Where to Start with Cole Nussbaumer Knaflic
Cole Nussbaumer Knaflic built her reputation at Google, where she used data visualization to communicate complex findings to decision makers. She founded storytelling with data (SWD), a company that has trained tens of thousands of professionals at organizations worldwide. Her books have been translated into over twenty languages and are used as textbooks at more than 300 universities. She is the leading voice on a skill that most analysts and managers desperately need but were never taught: how to turn numbers into stories that drive action.
Start here
Storytelling with Data
Cole Nussbaumer Knaflic · 288 pages · 2015 · Easy
Themes: data visualization, communication, presentation skills, business analytics, chart design
The essential guide to making data understandable and actionable. Knaflic teaches a repeatable process for turning any dataset into a clear visual narrative, from choosing the right chart type to eliminating clutter to structuring your message as a story.
Why Start Here
This is the book that made Knaflic’s name and launched an entire movement around data storytelling. While her later books (“Let’s Practice!” and “Before and After”) offer additional exercises and examples, this original volume contains the complete framework. It is self-contained, practical, and immediately applicable.
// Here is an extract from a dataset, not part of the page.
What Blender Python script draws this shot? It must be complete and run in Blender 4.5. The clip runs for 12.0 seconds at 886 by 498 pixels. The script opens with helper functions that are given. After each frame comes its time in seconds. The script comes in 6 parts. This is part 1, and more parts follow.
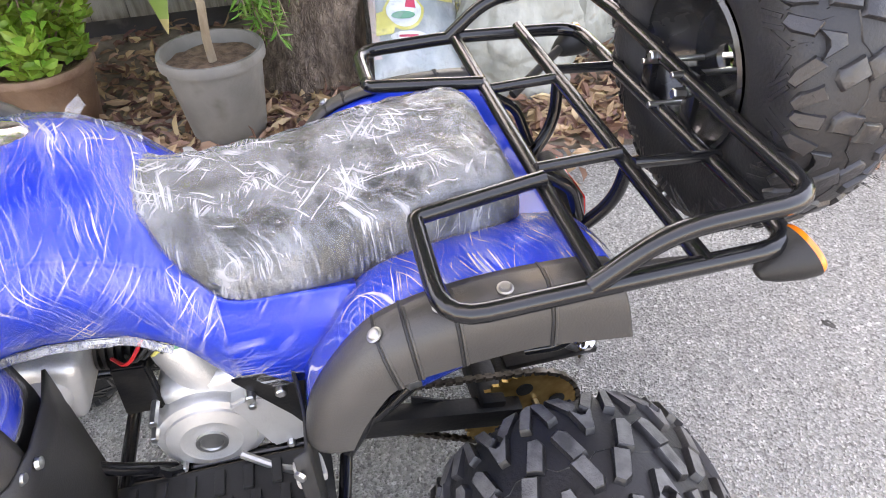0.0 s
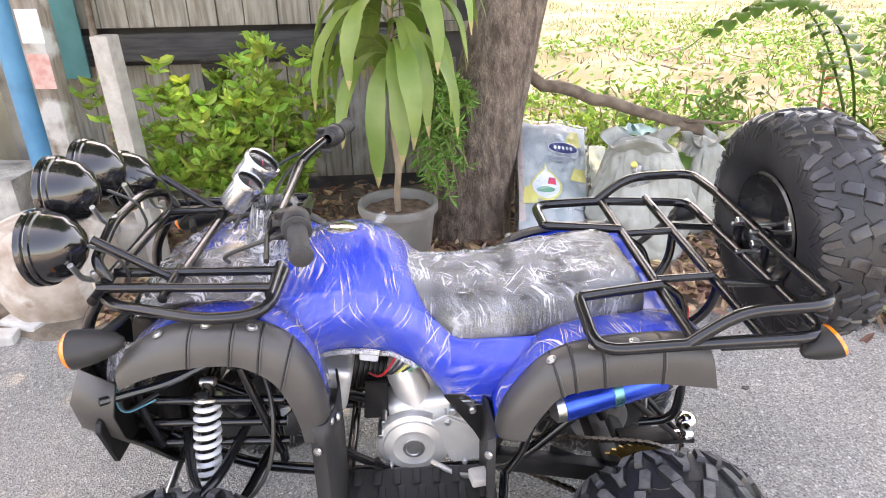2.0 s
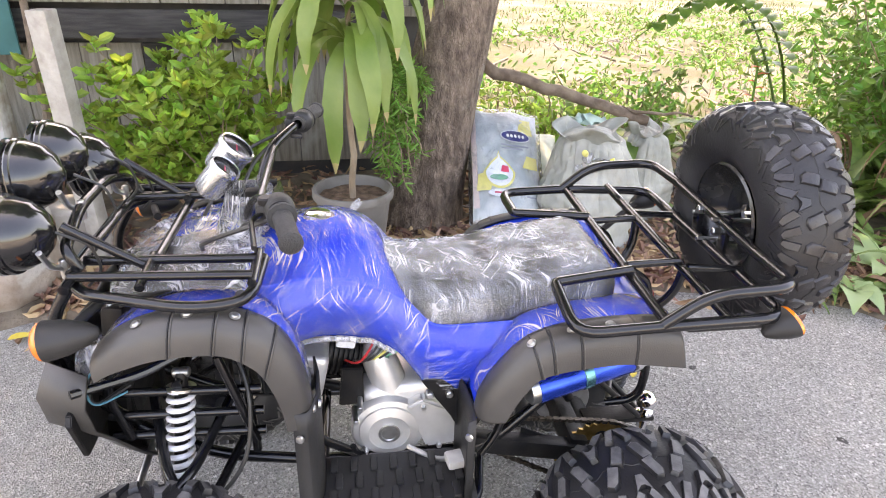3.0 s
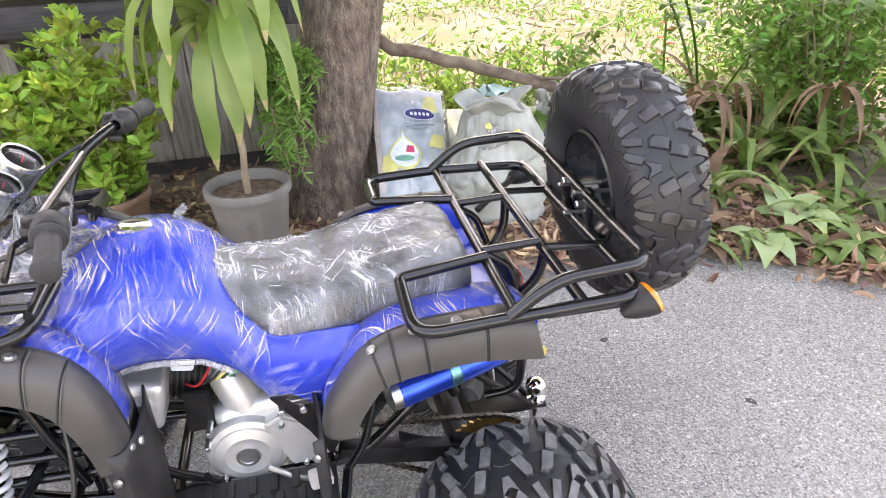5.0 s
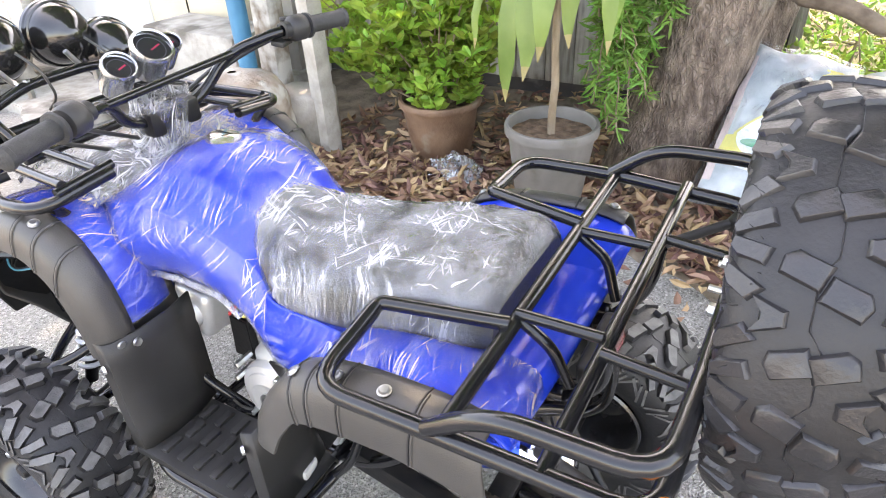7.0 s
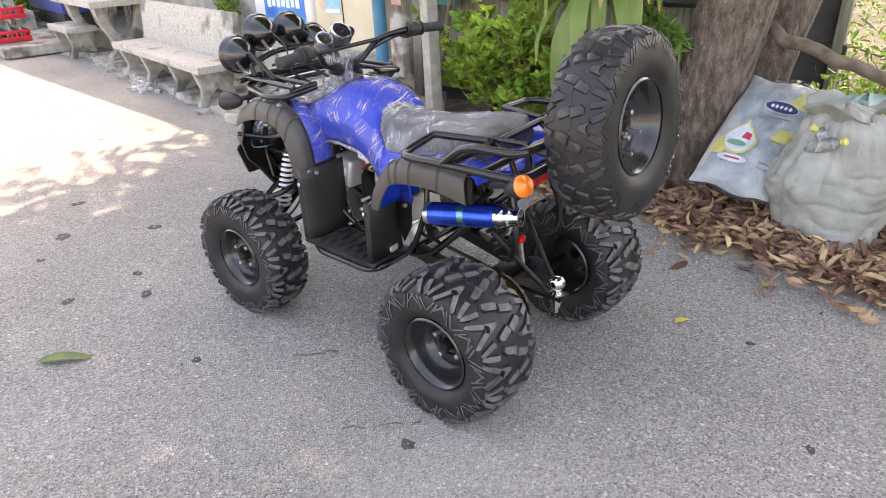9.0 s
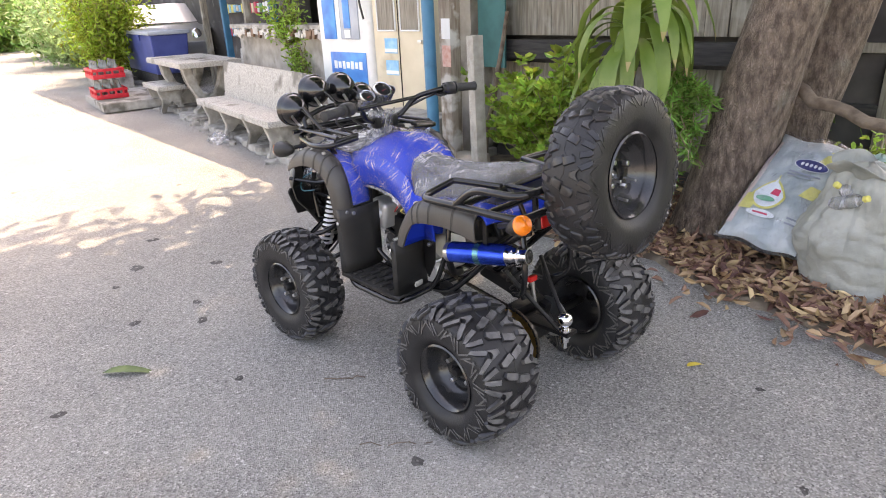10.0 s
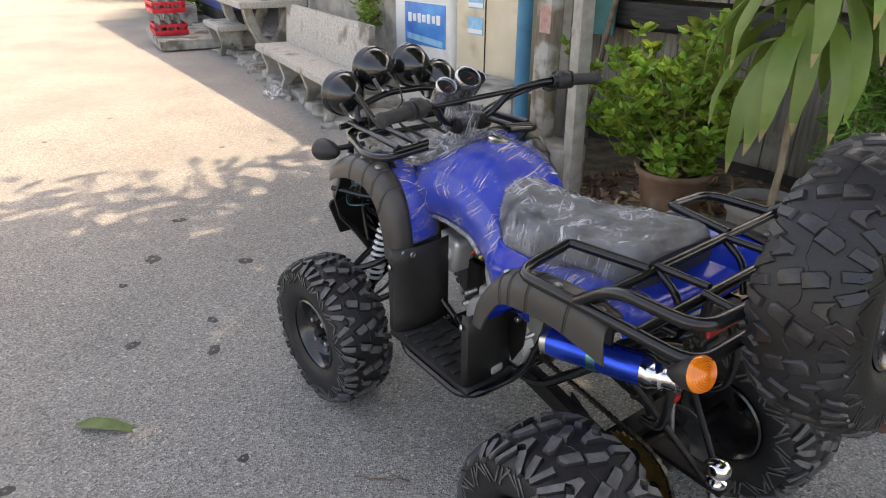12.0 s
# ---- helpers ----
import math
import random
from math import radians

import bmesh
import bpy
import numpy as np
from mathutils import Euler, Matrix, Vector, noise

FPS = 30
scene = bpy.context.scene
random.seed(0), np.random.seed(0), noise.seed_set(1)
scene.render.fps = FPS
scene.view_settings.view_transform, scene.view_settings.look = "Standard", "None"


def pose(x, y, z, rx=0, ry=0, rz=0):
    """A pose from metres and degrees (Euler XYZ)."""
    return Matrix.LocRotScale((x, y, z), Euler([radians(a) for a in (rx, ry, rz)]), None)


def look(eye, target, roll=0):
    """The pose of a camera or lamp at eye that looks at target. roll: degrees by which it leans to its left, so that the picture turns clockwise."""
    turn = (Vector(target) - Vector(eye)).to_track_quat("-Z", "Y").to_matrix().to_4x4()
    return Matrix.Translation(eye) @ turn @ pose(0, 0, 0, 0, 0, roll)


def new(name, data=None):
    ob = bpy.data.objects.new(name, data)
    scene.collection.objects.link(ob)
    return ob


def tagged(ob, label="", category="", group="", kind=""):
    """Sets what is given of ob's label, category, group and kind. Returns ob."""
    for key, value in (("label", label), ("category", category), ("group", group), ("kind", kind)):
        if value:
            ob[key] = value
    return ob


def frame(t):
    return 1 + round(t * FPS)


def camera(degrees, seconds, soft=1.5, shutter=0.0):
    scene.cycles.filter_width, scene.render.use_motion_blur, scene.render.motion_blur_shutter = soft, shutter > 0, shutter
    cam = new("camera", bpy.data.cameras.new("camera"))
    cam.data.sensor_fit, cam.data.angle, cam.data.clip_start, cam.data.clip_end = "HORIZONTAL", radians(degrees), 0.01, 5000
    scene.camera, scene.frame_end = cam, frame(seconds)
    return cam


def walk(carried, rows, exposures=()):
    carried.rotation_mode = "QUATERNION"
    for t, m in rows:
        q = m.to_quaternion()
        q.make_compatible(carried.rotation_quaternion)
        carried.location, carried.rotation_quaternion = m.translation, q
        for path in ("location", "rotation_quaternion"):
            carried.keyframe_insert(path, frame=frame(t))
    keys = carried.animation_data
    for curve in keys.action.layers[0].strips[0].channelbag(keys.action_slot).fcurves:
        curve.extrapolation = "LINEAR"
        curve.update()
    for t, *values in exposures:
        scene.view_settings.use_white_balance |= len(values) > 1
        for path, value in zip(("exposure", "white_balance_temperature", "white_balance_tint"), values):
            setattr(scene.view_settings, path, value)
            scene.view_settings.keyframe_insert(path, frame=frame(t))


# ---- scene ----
cam = camera(69.1, 12.0, soft=1.0)
PATH = [
    (0, (-0.319, -0.793, 1.331), (0.062, 0.684, 0.037), -2.0),
    (0.5, (-0.372, -1.05, 1.437), (-0.033, 0.616, 0.385), -2.1),
    (1, (-0.323, -1.207, 1.482), (-0.248, 0.545, 0.522), -3.3),
    (1.5, (-0.342, -1.241, 1.481), (-0.347, 0.537, 0.565), -1.5),
    (2, (-0.561, -1.303, 1.495), (-0.423, 0.504, 0.65), -0.9),
    (2.5, (-0.654, -1.317, 1.506), (-0.319, 0.453, 0.637), 1.9),
    (3, (-0.653, -1.303, 1.5), (-0.323, 0.462, 0.619), 1.7),
    (3.2, (-0.645, -1.297, 1.481), (-0.275, 0.459, 0.598), 2.6),
    (4.8, (-0.465, -1.227, 1.453), (0.127, 0.42, 0.485), 1.1),
    (5, (-0.375, -1.226, 1.473), (0.063, 0.484, 0.531), -1.8),
    (5.5, (-0.184, -1.081, 1.43), (0.052, 0.573, 0.331), -4.3),
    (6, (-0.09, -0.826, 1.416), (0.197, 0.748, 0.215), 3.2),
    (6.5, (0.112, -0.737, 1.381), (-0.23, 0.81, 0.161), 0.2),
    (7, (0.258, -0.763, 1.405), (-0.558, 0.703, 0.318), -2.6),
    (7.2, (0.337, -0.876, 1.42), (-0.619, 0.599, 0.465), -0.9),
    (8.8, (1.076, -1.572, 1.43), (-0.108, -0.195, 0.594), -3.5),
    (9, (1.098, -1.664, 1.419), (-0.053, -0.296, 0.523), -2.3),
    (9.5, (1.241, -1.761, 1.442), (-0.084, -0.467, 0.687), -2.2),
    (10, (1.365, -1.722, 1.439), (0.024, -0.43, 0.708), -2.7),
    (10.5, (1.381, -1.716, 1.442), (-0.031, -0.493, 0.726), -4.0),
    (11, (1.141, -1.595, 1.426), (-0.12, -0.237, 0.672), -1.3),
    (11.5, (0.904, -1.416, 1.419), (-0.389, -0.092, 0.661), 0.3),
    (12, (0.674, -1.203, 1.455), (-0.741, -0.088, 0.587), 0.2),
]
walk(cam, [(t, look(eye, target, roll)) for t, eye, target, roll in PATH], [(0, 3.4, 9400, 22), (1, 3.36, 9400, 23), (3, 3.25, 9400, 23), (5, 3.34, 9400, 22), (6.5, 3.63, 9300, 19), (7.2, 3.66, 9300, 19), (8.8, 2.85, 9300, 22), (10.3, 2.6, 9300, 22), (11.5, 2.45, 9300, 21), (12, 2.0, 9300, 18)])

# ---- light ----
SUN_EL, SUN_AZ = radians(62.0), radians(10.0)     # azimuth from +y towards -x
world = bpy.data.worlds.new("sky")
scene.world = world
world.use_nodes = True
wn = world.node_tree.nodes
sky = wn.new("ShaderNodeTexSky")
sky.sky_type, sky.sun_disc = "NISHITA", False
sky.sun_elevation, sky.sun_rotation = SUN_EL, -SUN_AZ
sky.air_density, sky.dust_density, sky.ozone_density = 1.0, 2.5, 0.6
wn["Background"].inputs["Strength"].default_value = 0.15
world.node_tree.links.new(sky.outputs[0], wn["Background"].inputs[0])
sun_data = bpy.data.lights.new("sun", "SUN")
sun_data.energy, sun_data.angle, sun_data.color = 2.0, radians(0.6), (1.0, 0.93, 0.82)
sun = new("sun", sun_data)
sun_from = Vector((-math.sin(SUN_AZ) * math.cos(SUN_EL), math.cos(SUN_AZ) * math.cos(SUN_EL), math.sin(SUN_EL)))
sun.matrix_world = look(sun_from * 40, (0, 0, 0))

# ---- materials ----
def nodes_of(m):
    m.use_nodes = True
    nt = m.node_tree
    return nt, nt.nodes, nt.links, nt.nodes["Principled BSDF"]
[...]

The six lessons she teaches, understanding context, choosing an effective visual, identifying and eliminating clutter, focusing attention, thinking like a designer, and telling a story, form a toolkit that improves every chart, slide deck, and report you will ever create. Each principle is illustrated with real before-and-after examples that make the impact obvious.
What to Expect
A well-designed, visually rich book that practices what it preaches. Each chapter focuses on one skill and builds to a practical exercise. The writing is direct and jargon-free. At 288 pages, it is a quick read, but the real value comes from applying the lessons to your own work. Keep it on your desk and reference it before your next presentation.